Farm output rises despite wafer-thin slice off budget
If statistics provided in the finance minister's budget speech are something to go by, the country's food grain production has increased by two million tonnes since 2012-13.
However, budgetary allocation for the agriculture sector during the same period got shrunken to less than half, in terms of the percentage of allocation the agriculture ministry received from the national budget.
The thin slice of agricultural allocation in the jumbo budget cake is only getting thinner year by year.
According to AMA Muhith's budget speech at parliament yesterday, farmers grew over 37 million tonnes of food grain in 2012-13. Four years down the line, the production is projected at 39 million tonnes in the outgoing fiscal year, with the prospect of further growth in FY 2016-17.
But the government's budgetary allocation for agriculture ministry dwindled from a good 8.50 percent of the total outlay in 2012-13 to 4.21 in the revised budget of the current fiscal. And yesterday, the finance minister proposed only 4.01 percent allocation for the agriculture ministry.
The government also proposed to keep aside Tk 9,000 crore as subsidy, something it consistently did over the past few years despite fall in fertiliser prices in the international markets.
Experts, however, note that government needs to invest more and devise measures so that farmers don't stop cultivating paddy because of continuous slump in its prices.
As an apparent and immediate bailout measure, the finance minister proposed to slap a 25 percent customs duty, in place of the current 10 percent, on rice import. This would cushion local growers against cheaper imports from India.

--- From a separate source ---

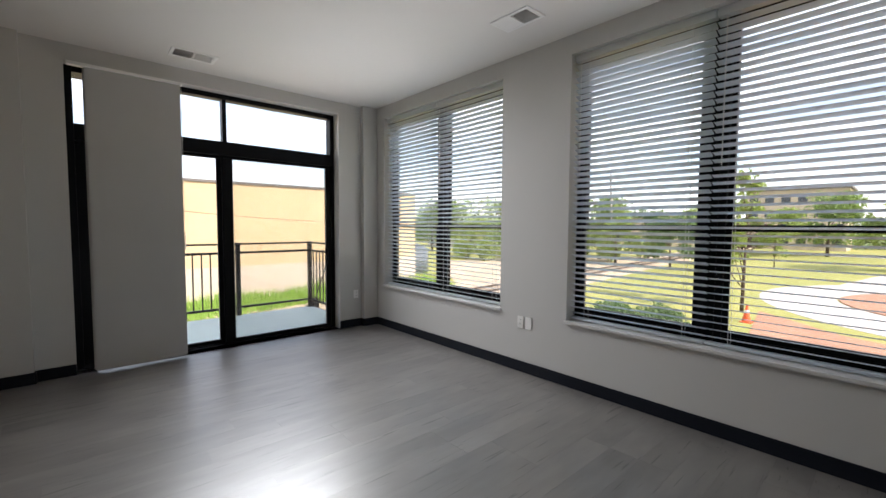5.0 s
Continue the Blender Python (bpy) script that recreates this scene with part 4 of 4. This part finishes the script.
def make_tree(seed, h, w, trunk, mat, label, count, size, conical=False):
    rnd = random.Random(seed)
    t = thing("tree", label, "tree", (0, 0, 0), "trees")
    bm = rod((0, 0, 0), (0.1, 0.05, h * 0.62), trunk, 9, None, trunk * 0.4)
    blobs = []
    for k in range(9):
        a, f = rnd.uniform(0, 6.28), rnd.uniform(0.30, 0.92)
        spread = w * (0.5 if not conical else 0.55 * (1.05 - f)) * rnd.uniform(0.4, 1.0)
        p = (math.cos(a) * spread, math.sin(a) * spread, h * f)
        rod((0.05, 0.02, h * max(0.15, f - 0.25)), p, trunk * 0.35, 6, bm, trunk * 0.1)
        r = w * rnd.uniform(0.20, 0.34) * (1 if not conical else 1.25 - f)
        blobs.append((*p, r, r * rnd.uniform(0.6, 0.95)))
    blobs.append((0.05, 0.05, h * 0.78, w * 0.24, h * 0.20))
    part("trunk", bm, M_BARK, t, "", True)
    me = leaf_cloud("crown", seed, blobs, count, size)
    me.materials.append(mat)
    c = new("crown", me)
    c.parent = t
    tagged(c, kind="stuff")
    return t


kinds = [
    (make_tree(1, 8.5, 7.0, 0.22, M_LEAF[0], "broad bright green tree with an uneven crown", 2600, 0.26), []),
    (make_tree(2, 10.5, 9.0, 0.28, M_LEAF[1], "large mid green tree with spreading crown", 3200, 0.30), []),
    (make_tree(3, 7.0, 5.0, 0.16, M_LEAF[2], "dark green tree with dense crown", 2200, 0.22), []),
    (make_tree(4, 6.0, 2.6, 0.07, M_LEAF[0], "slim young tree on the lawn", 900, 0.13, True), []),
    (make_tree(5, 5.5, 5.5, 0.15, M_LEAF[3], "purple-leaved ornamental tree on grass", 1800, 0.22), []),
]
spots = [
    (3, -5.0, 31.8, 1.5), (3, 17, 64, 1.0), (3, -9.5, 66, 0.9),
    (2, -17, 54, 0.9), (0, 1.5, 72, 1.05), (4, 10, 84, 1.1), (4, 15, 88, 1.0), (1, 24, 90, 0.95), (0, 12, 96, 1.0),
    (0, -30, 62, 1.0), (1, -38, 78, 1.0), (2, -26, 70, 1.1), (0, -22, 86, 1.0), (1, -46, 60, 0.9), (2, -36, 54, 0.9), (0, -52, 74, 1.1),
    (1, -60, 54, 0.9), (0, -44, 48, 0.75), (2, -30, 47, 0.7), (0, -14, 92, 1.0), (1, 36, 80, 1.0), (0, 44, 70, 1.0), (2, 30, 68, 0.8), (1, -8, 98, 1.0),
    (0, -24, 55, 0.7), (2, -18, 66, 0.9), (1, -70, 70, 1.0), (0, 58, 84, 1.1), (4, -20, 98, 1.1), (1, -36, -72, 1.0), (0, -28, -84, 1.1), (2, -22, -96, 1.0), (0, -34, -110, 1.0),
]
rnd = random.Random(9)
used = set()
for k, x, y, s in spots:
    m = pose(x, y, GZ, 0, 0, rnd.uniform(0, 360)) @ Matrix.Diagonal((s, s, s * rnd.uniform(0.9, 1.08), 1))
    if k in used:
        t = copy_thing(kinds[k][0], m)
    else:
        used.add(k)
        t = kinds[k][0]
    t.location, t.rotation_euler, t.scale = m.translation, (0, 0, rnd.uniform(0, 6.28)), (s, s, s)


def make_shrub(seed, w, h, mat, label):
    rnd = random.Random(seed)
    blobs = [(rnd.uniform(-0.35, 0.35) * w, rnd.uniform(-0.35, 0.35) * w, h * rnd.uniform(0.35, 0.6), w * 0.28, h * 0.42) for _ in range(6)]
    s = thing("shrub", label, "shrub", (0, 0, 0), "shrubs")
    bm = bmesh.new()
    for k in range(5):
        rod((0, 0, 0), (rnd.uniform(-0.3, 0.3) * w, rnd.uniform(-0.3, 0.3) * w, h * 0.6), 0.02, 5, bm, 0.006)
    part("stems", bm, M_BARK, s)
    me = leaf_cloud("leaves", seed, blobs, 900, 0.11)
    me.materials.append(mat)
    c = new("leaves", me)
    c.parent = s
    tagged(c, kind="stuff")
    return s


sh = make_shrub(21, 1.6, 1.1, M_LEAF[1], "low green shrub growing beside the railway")
sh.location = (-22.6, -3.2, GZ)
for x, y, s in ((-22.9, 2.5, 0.8), (-23.2, 5.0, 0.9), (-22.8, -9.5, 1.1), (-23.0, -16.0, 1.2), (-24.0, -24.0, 1.4), (-26.5, -41, 2.6), (-27.0, -46, 2.2)):
    copy_thing(sh, pose(x, y, GZ, 0, 0, x * 50) @ Matrix.Diagonal((s, s, s, 1))).scale = (s, s, s)
big = make_shrub(25, 1.9, 1.3, M_LEAF[0], "large pale green bush beyond the railway")
big.location, big.scale = (-36, 50, GZ), (2.8, 2.8, 2.6)
for x, y, s in ((-33, 53, 2.4), (-30, 56.5, 2.7), (-39, 47.5, 2.5), (-42.5, 46, 2.2), (-27.5, 60, 2.3), (-34.5, 58, 3.0), (-25.5, 66, 2.6)):
    copy_thing(big, pose(x, y, GZ, 0, 0, x * 33)).scale = (s, s, s)
hd = make_shrub(22, 2.6, 1.4, M_LEAF[0], "rounded clipped hedge shrub on the mulch island")
hd.location = (4.4, 46.0, GZ + 0.05)
for k in range(9):
    copy_thing(hd, pose(5.8 + k * 1.35, 46.2 + 0.5 * math.sin(k * 1.7), GZ + 0.05, 0, 0, k * 47))
ns = make_shrub(23, 1.8, 0.9, M_LEAF[2], "low grey-green shrub on the lawn")
ns.location = (-8.2, 24.0, GZ)
for x, y in ((-7.0, 25.6), (-9.6, 24.8), (-6.4, 23.4)):
    copy_thing(ns, pose(x, y, GZ, 0, 0, x * 90))

# distant woods and buildings
me = leaf_cloud("far_woods", 77, [(x, 150 + 22 * math.sin(x * 0.05), GZ + 3.5 + 2.0 * math.sin(x * 0.13), 9, 4.5 + 1.5 * math.sin(x * 0.31)) for x in range(-230, 230, 7)]
                + [(-110 + 18 * math.sin(y * 0.07), y, GZ + 3.5 + 1.5 * math.sin(y * 0.2), 9, 5) for y in range(-220, 140, 8)], 26000, 1.0)
me.materials.append(M_FARWOOD)
tagged(new("far_woods", me), "distant band of green woods on the horizon", "woods", "", "stuff")


def make_house(name, x0, y0, x1, y1, z1, mat, nwin, label, face):
    h = thing(name, label, "building", ((x0 + x1) / 2, (y0 + y1) / 2, GZ), "distant buildings")
    part("wall", box(x0, y0, GZ, x1, y1, z1), mat, h)
    part("roof", box(x0 - 0.4, y0 - 0.4, z1, x1 + 0.4, y1 + 0.4, z1 + 0.5), M_COPING, h)
    storeys = max(1, int((z1 - GZ) / 3.2))
    for s in range(storeys):
        for k in range(nwin):
            z = GZ + 0.9 + s * 3.2
            if face == "y":
                c = x0 + (x1 - x0) * (k + 0.5) / nwin
                wd = part("window", box(c - 0.8, y0 - 0.06, z, c + 0.8, y0 + 0.1, z + 1.6), M_FARGLASS, h)
                part("sill", box(c - 0.9, y0 - 0.14, z - 0.12, c + 0.9, y0 - 0.001, z), M_PATH, wd)
    return h


make_house("office_building", 12, 118, 46, 132, 6.0, M_BRICKRED, 9, "distant red brick building with rows of windows", "y")
make_house("shop_building", -25, 122, -7.5, 134, 9.6, M_BEIGE, 6, "distant beige flat-roofed building", "y")
make_house("hall_building", -60, 116, -34, 130, 4.2, M_BEIGE, 6, "distant pale low building behind trees", "y")
um = thing("utility_meter", "grey utility meter post with boxes beside the warehouse annex", "utility box", (-27.6, -40.0, GZ), "")
part("post", rod((-27.6, -40.0, GZ), (-27.6, -40.0, 1.0), 0.07, 8), M_POLE, um)
part("box", box(-27.75, -40.3, -1.2, -27.45, -39.7, -0.2, 0.02), M_TANK, um)
part("box", box(-27.72, -40.22, -2.5, -27.48, -39.78, -1.6, 0.02), M_GALV, um)
for ey, ez in ((-42.4, -1.2), (-43.2, -2.3)):
    ef = thing("exhaust_fan", "round dark wall exhaust fan on the annex", "vent", (-28.6, ey, ez), "annex fans")
    part("housing", rod((-28.6, ey, ez), (-28.2, ey, ez), 0.42, 18), M_GALV, ef, "", True)
    part("grille", rod((-28.2, ey, ez), (-28.17, ey, ez), 0.36, 18), M_DARKHOLE, ef)
tk = thing("storage_tank", "grey round storage tank beside the warehouse", "tank", (-33.5, 29.5, GZ), "")
part("shell", rod((-33.5, 29.5, GZ), (-33.5, 29.5, GZ + 2.5), 1.3, 24), M_TANK, tk, "", True)
part("roof", rod((-33.5, 29.5, GZ + 2.5), (-33.5, 29.5, GZ + 3.1), 1.35, 24, None, 0.2), M_TANK, tk)
fn = thing("board_fence", "pale board fence running behind the railway", "fence", (-56, 66, GZ), "")
for k in range(30):
    x = -76 + k * 1.35
    part("board", box(x, 66.0, GZ, x + 1.32, 66.05, GZ + 1.6), M_PATH, fn)

# tall grass along the warehouse
rg2 = random.Random(5)
vs, fs = [], []
for _ in range(34000):
    y = rg2.uniform(-60, 26)
    x = rg2.uniform(-27.9, -22.9 - 0.5 * math.sin(y * 0.6))
    h = rg2.uniform(0.3, 0.95) * (1.2 if x < -25.5 else 0.75) * (0.8 + 0.3 * math.sin(y * 0.9) * math.sin(y * 0.23 + x))
    a, l = rg2.uniform(0, 6.28), rg2.uniform(-0.25, 0.25)
    w = 0.026
    i = len(vs)
    vs += [(x - w * math.cos(a), y - w * math.sin(a), GZ), (x + w * math.cos(a), y + w * math.sin(a), GZ), (x + l, y + rg2.uniform(-0.25, 0.25), GZ + h)]
    fs.append((i, i + 1, i + 2))
me = bpy.data.meshes.new("tall_grass")
me.from_pydata(vs, [], fs)
me.materials.append(M_WEEDS)
tagged(new("tall_grass", me), "tall bright green grass along the warehouse wall", "grass", "", "stuff")

# brush pile and stones by the track
bp = thing("brush_pile", "pile of dry branches lying beside the track", "branches", (-21.6, 3.0, GZ), "")
for k in range(16):
    a = rg2.uniform(0, 6.28)
    c = Vector((-21.6 + rg2.uniform(-0.9, 0.9), 3.0 + rg2.uniform(-1.2, 1.2), GZ + 0.05 + rg2.uniform(0, 0.25)))
    part("branch", rod(c, c + Vector((math.cos(a), math.sin(a), rg2.uniform(0.0, 0.35))) * rg2.uniform(0.5, 1.3), 0.03, 5, None, 0.012), M_BARK, bp)
vs, fs = [], []
for _ in range(2600):
    y = rg2.uniform(-45, 40)
    x = track_x(y) + rg2.gauss(0.5, 3.2)
    if x > -6:
        continue
    s = rg2.uniform(0.02, 0.07)
    i = len(vs)
    vs += [(x + s * rg2.uniform(0.6, 1), y, GZ), (x - s, y + s * rg2.uniform(0.5, 1), GZ), (x - s * 0.4, y - s, GZ), (x + rg2.uniform(-s, s) * 0.3, y, GZ + s * 0.9)]
    fs += [(i, i + 1, i + 3), (i + 1, i + 2, i + 3), (i + 2, i, i + 3)]
me = bpy.data.meshes.new("loose_stones")
me.from_pydata(vs, [], fs)
me.materials.append(M_GRAVEL)
tagged(new("loose_stones", me), "loose stones scattered over the dirt", "stones", "", "stuff")

vs, fs = [], []
tufts = [(rg2.uniform(-22.8, -8.0), rg2.uniform(-36, 24)) for _ in range(70)]
for tx, ty in tufts:
    if abs(tx - track_x(ty)) < 1.9:
        continue
    for _ in range(rg2.randint(14, 40)):
        x, y = tx + rg2.gauss(0, 0.22), ty + rg2.gauss(0, 0.3)
        a, h, w = rg2.uniform(0, 6.28), rg2.uniform(0.06, 0.24), 0.018
        i = len(vs)
        vs += [(x - w * math.cos(a), y - w * math.sin(a), GZ), (x + w * math.cos(a), y + w * math.sin(a), GZ), (x + rg2.uniform(-0.1, 0.1), y + rg2.uniform(-0.1, 0.1), GZ + h)]
        fs.append((i, i + 1, i + 2))
me = bpy.data.meshes.new("scrub_tufts")
me.from_pydata(vs, [], fs)
me.materials.append(M_WEEDS)
tagged(new("scrub_tufts", me), "sparse green weed tufts on the bare dirt", "weeds", "", "stuff")

# sleepers
ti = thing("railway_sleepers", "row of weathered wooden sleepers under the rails", "sleepers", (-18.2, 5, GZ), "", "structure")
b = box(-1.3, -0.115, 0, 1.3, 0.115, 0.145, 0.012)
me = bpy.data.meshes.new("sleeper")
b.to_mesh(me)
b.free()
me.materials.append(M_TIE)
y = -34.0
while y < 60:
    s = new("sleeper", me)
    s.parent = ti
    s.location = (track_x(y) + 18.2, y - 5, -0.002)
    s.rotation_euler = (0, 0, radians(3.7 + rg2.uniform(-1.5, 1.5)))
    y += 0.60
bm = bmesh.new()
for y0, y1 in ((-150, -34.3), (60.3, 139)):
    y = y0
    while y < y1:
        x = track_x(y)
        box(x - 1.3, y - 0.115, GZ, x + 1.3, y + 0.115, GZ + 0.143, 0, bm)
        y += 0.6
tagged(part("far_sleepers", bm, M_TIE, ti), kind="stuff")

# ---------------------------------------------------------------- floor planks
PW, PL = 0.184, 1.22
b = box(-PW / 2 + 0.0001, -PL / 2 + 0.0001, -0.0078, PW / 2 - 0.0001, PL / 2 - 0.0001, 0.0)
top_edges = [e for e in b.edges if all(v.co.z > -0.001 for v in e.verts)]
bmesh.ops.bevel(b, geom=top_edges, offset=0.0004, segments=1, affect="EDGES")
plank_mesh = bpy.data.meshes.new("plank")
b.to_mesh(plank_mesh)
b.free()
plank_mesh.materials.append(M_FLOOR)
rp = random.Random(3)


def lay(x0, x1, y0, y1, far=False):
    n = math.ceil((x1 - x0) / PW)
    for i in range(n):
        xa, xb = x0 + i * PW, min(x1, x0 + (i + 1) * PW)
        if xb - xa < 0.02:
            continue
        y = y0 - rp.choice((0.0, 0.31, 0.58, 0.83, 1.05))
        while y < y1 - 0.002:
            a, c = max(y, y0), min(y + PL, y1)
            if c - a > 0.01:
                p = new("plank", plank_mesh)
                p.parent = floor
                p.location = ((xa + xb) / 2, (a + c) / 2, 0)
                p.scale = ((xb - xa) / PW, (c - a) / PL, 1)
            y += PL


lay(WX - 0.13, EX, 0.450, NY)
lay(WX, 0.950, -3.75, 0.450)
bm = bmesh.new()
x = WBX
while x < 3.2:
    box(x, -6.0, -0.0078, min(3.2, x + PW - 0.001), -3.75, 0.0, 0, bm)
    x += PW
box(0.950, -3.75, -0.0078, 1.84, 0.330, 0.0, 0, bm)
tagged(part("hall_planks", bm, M_FLOOR, floor), kind="stuff")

Dr M Asaduzzaman, a professorial fellow at the country's premier think-tank Bangladesh Institute of Development Studies (Bids), holds a different opinion though.
"Hiking duty, protecting local rice growers - this is all good. But timing is equally important here. Those who were up for making quick money through cheap rice imports have already pocketed the money at the cost of local farmers' misery," reasoned Dr Asaduzzaman, casting doubt on efficacy of the duty measure now.
He rather emphasised on more investment in agricultural research and development, shifting rice-centric farm production paradigm to a more diversified and pragmatic one.
For real food sovereignty, the expert notes, "per-unit productivity" has to be enhanced at a level when "we can release land from rice to other farm products. We need to invest more in fisheries and livestock."
Projecting successes in agriculture in his speech, Muhith yesterday said that the agricultural production has increased in real term by 2.6 percent compared to that of the last fiscal year. "Besides, we have taken initiatives to transfer cash and other incentives directly to the farmers through mobile banking."
"This year also, Bangladesh retains the 4th position in freshwater fish production. At the same time, nutrition demand of the population is being met by ensuring growth in production of milk, meat and egg, and increase in the per capita availability of these products," said the finance minister.
He spoke of increased food storage capacity and implementation of projects to turn the food-deficit regions into surplus ones, and proposed a few more duty structures like doubling customs duty (to 10 percent from the existing 5) on soy cake import and reducing supplementary duty to half (to 10 percent from 20) on 'stabiliser for milk' to give supports to the local agro-based industries.